Where have all the flowers gone?

Strolling through Ludlow the other week, I saw a young woman discard a cigarette butt into the gutter. If a litter warden had spotted her, she could have been slapped down with a £50 on-the-spot fine, or dragged through the courts as littering is now a criminal offence. Around 300 new offences being created every year and ever increasing criminalisation is now the way we control society and individuals within it. Responsibilities that used to lie with communities, issues that might have been dealt with by local bobbies—or a lively row between neighbours—are now dragged through the courts. Communities are losing their role in shaping behaviour and defining what is acceptable in society. Worse than that, our sense of community is ebbing away so fast we seem not to be noticing its disappearance.

Schools are at the heart of communities, especially in rural areas, and have a role to play in shaping social behaviour, but the way the government is burdening them with responsibilities is having the opposite effect.
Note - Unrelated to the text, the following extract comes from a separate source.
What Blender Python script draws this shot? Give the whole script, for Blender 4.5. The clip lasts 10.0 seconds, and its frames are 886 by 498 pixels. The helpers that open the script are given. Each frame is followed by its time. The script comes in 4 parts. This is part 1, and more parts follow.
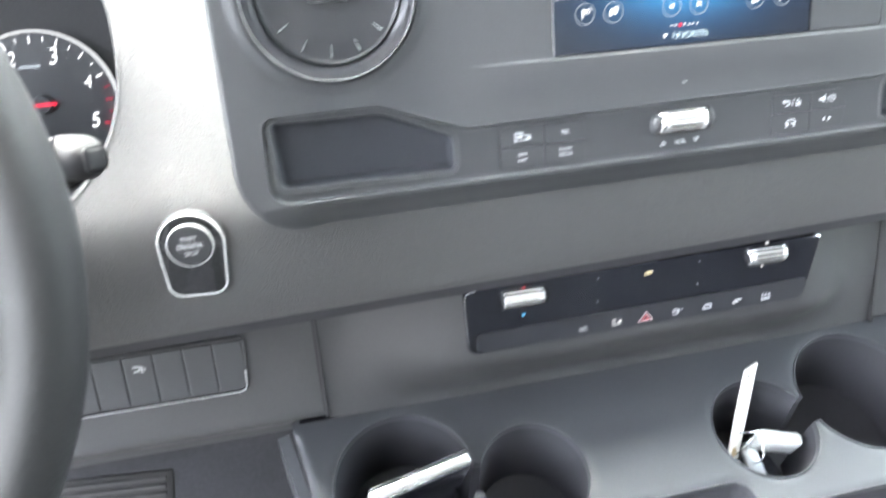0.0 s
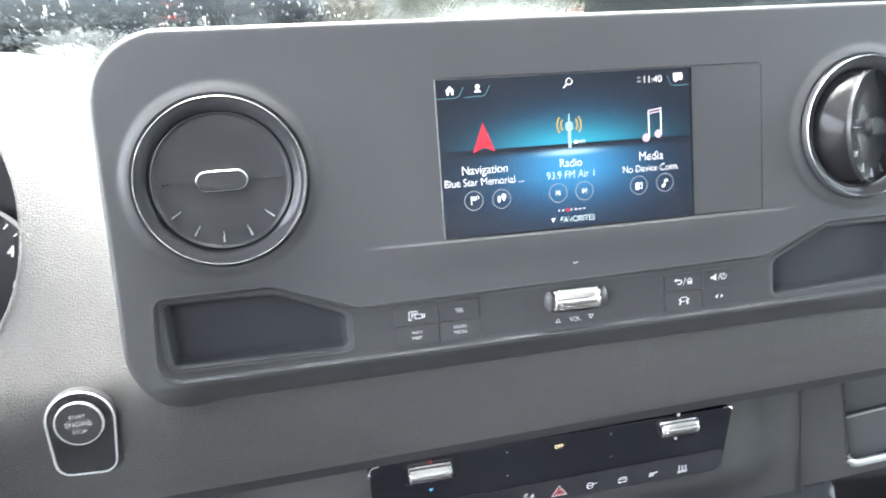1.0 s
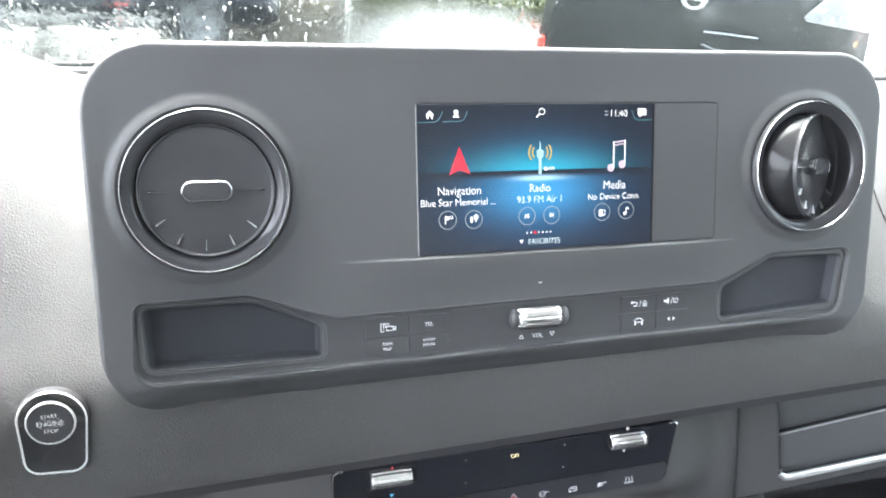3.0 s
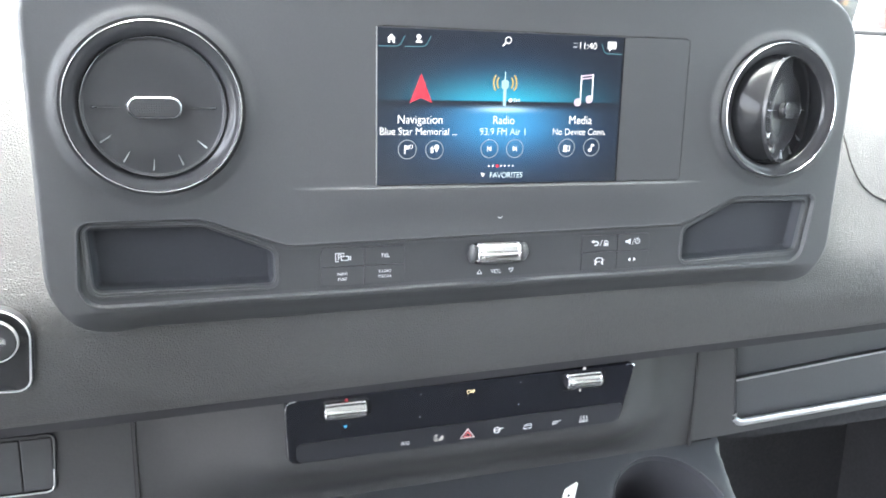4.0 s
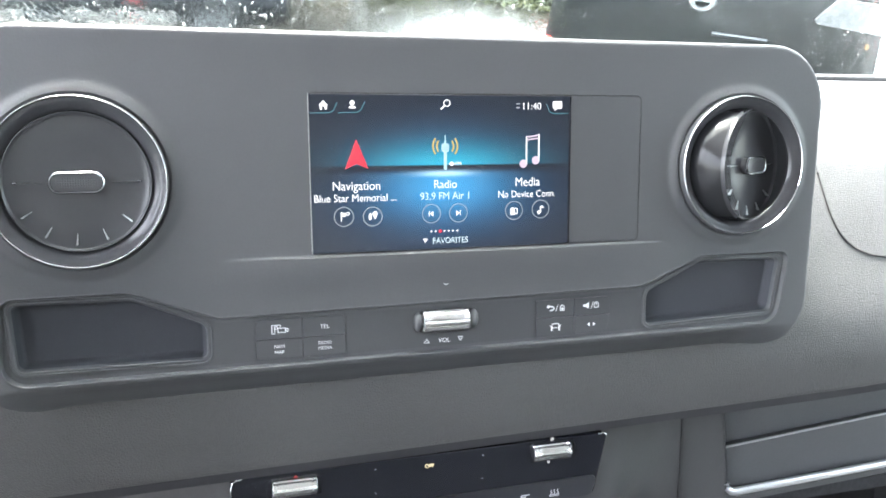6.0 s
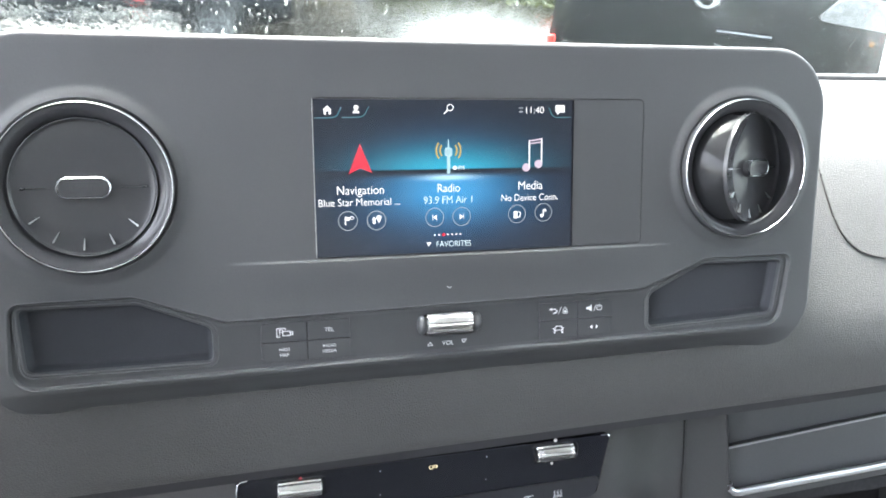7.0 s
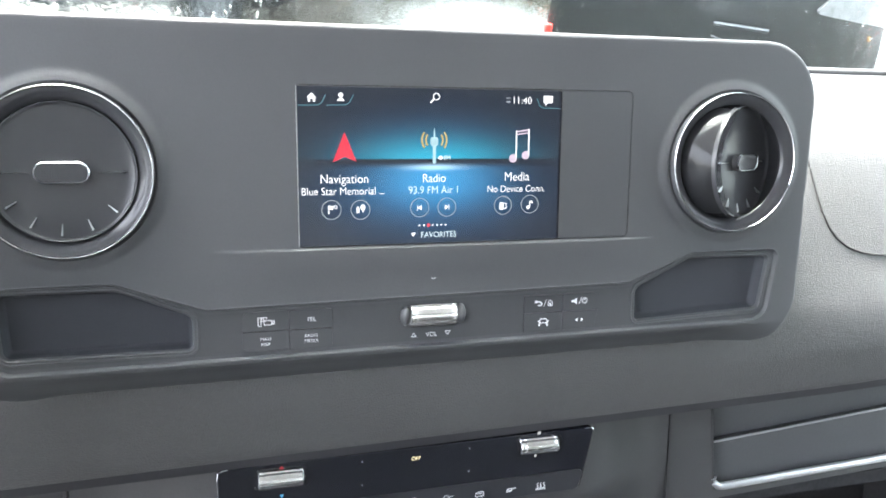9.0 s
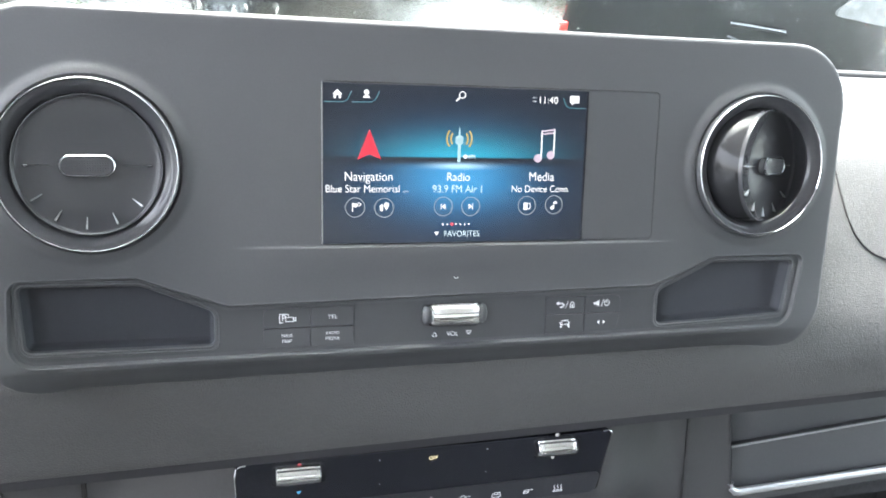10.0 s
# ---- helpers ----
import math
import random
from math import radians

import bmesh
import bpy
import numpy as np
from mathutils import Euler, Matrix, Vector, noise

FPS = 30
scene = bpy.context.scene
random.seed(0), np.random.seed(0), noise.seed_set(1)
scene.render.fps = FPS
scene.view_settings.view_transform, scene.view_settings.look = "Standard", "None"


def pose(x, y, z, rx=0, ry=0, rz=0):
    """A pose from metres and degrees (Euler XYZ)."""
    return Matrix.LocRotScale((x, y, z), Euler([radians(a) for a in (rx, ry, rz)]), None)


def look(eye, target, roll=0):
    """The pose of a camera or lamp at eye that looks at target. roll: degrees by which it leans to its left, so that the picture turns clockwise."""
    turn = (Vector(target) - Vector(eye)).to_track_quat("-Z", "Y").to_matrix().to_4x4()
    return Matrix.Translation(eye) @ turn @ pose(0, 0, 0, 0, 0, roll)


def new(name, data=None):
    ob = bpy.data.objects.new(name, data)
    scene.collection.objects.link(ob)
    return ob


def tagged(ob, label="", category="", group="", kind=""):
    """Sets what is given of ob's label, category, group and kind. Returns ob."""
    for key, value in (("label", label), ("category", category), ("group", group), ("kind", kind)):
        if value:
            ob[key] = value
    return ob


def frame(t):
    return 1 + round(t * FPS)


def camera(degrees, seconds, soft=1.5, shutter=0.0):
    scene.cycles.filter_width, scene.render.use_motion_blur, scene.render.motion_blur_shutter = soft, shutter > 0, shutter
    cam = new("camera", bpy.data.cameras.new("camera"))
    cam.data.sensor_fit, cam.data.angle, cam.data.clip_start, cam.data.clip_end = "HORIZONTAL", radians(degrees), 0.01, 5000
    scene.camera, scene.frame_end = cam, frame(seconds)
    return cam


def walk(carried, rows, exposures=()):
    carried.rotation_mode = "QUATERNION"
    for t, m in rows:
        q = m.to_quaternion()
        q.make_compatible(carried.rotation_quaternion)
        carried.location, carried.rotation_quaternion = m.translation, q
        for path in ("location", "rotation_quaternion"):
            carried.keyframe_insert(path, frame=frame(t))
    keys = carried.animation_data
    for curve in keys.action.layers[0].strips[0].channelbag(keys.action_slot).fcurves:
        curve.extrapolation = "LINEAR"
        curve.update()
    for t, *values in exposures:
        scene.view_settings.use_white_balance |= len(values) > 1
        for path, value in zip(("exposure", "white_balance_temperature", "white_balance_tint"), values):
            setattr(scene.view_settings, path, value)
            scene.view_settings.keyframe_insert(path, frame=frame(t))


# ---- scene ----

Over the next few years breakfast and after-school clubs, and learning targets for children at nursery school, will further erode parents' responsibilities for guiding and shaping the lives of their children. And kids will have to spend more time away from home on the bus as schools close and merge to cope with their growing responsibilities and demographic changes. The government's aim is to increase economic productivity, but the consequence is to erode personal and social responsibility for our children. If parents still can't cope with the few responsibilities they are left with, we are told we need not worry. Local authorities can slap an ABSO Parenting Order on them and send them to compulsory parenting classes.

Qualifications, and behaviour at school, matter so much to the government that every 14 year old is now to be given a Unique Learner Number. The aim is to create a "tamper-proof CV" for colleges and employers, with records of qualifications, attendance and exclusions. But it will also mean that a child who, say, stays away from school to avoid bullying will have her attendance record hung like a millstone around her neck for life. Childhood, the most precious time of life, will be further eroded as parents and teachers warn kids: "if you misbehave, it will be like a criminal record for the rest of your life".

A child born in 2008 will be treated by the government in much the same way as a cow born in this year. The cow will get an "passport" that will identify it from the first month of life to the slaughter house. The child will be placed on the National Child Database at birth, get its Unique Learner Number at 14 and an Identity Card at 16. Still, at least it this should make it easier to easier to issue penalties for dropping litter, especially if children are forced to have their numbers clipped to their ears like cattle. Better still, why not save paperwork? Just give the litter louts a whack with an electric cattle prod!

Where have all the children gone? Treated like criminals every one. When will they ever learn?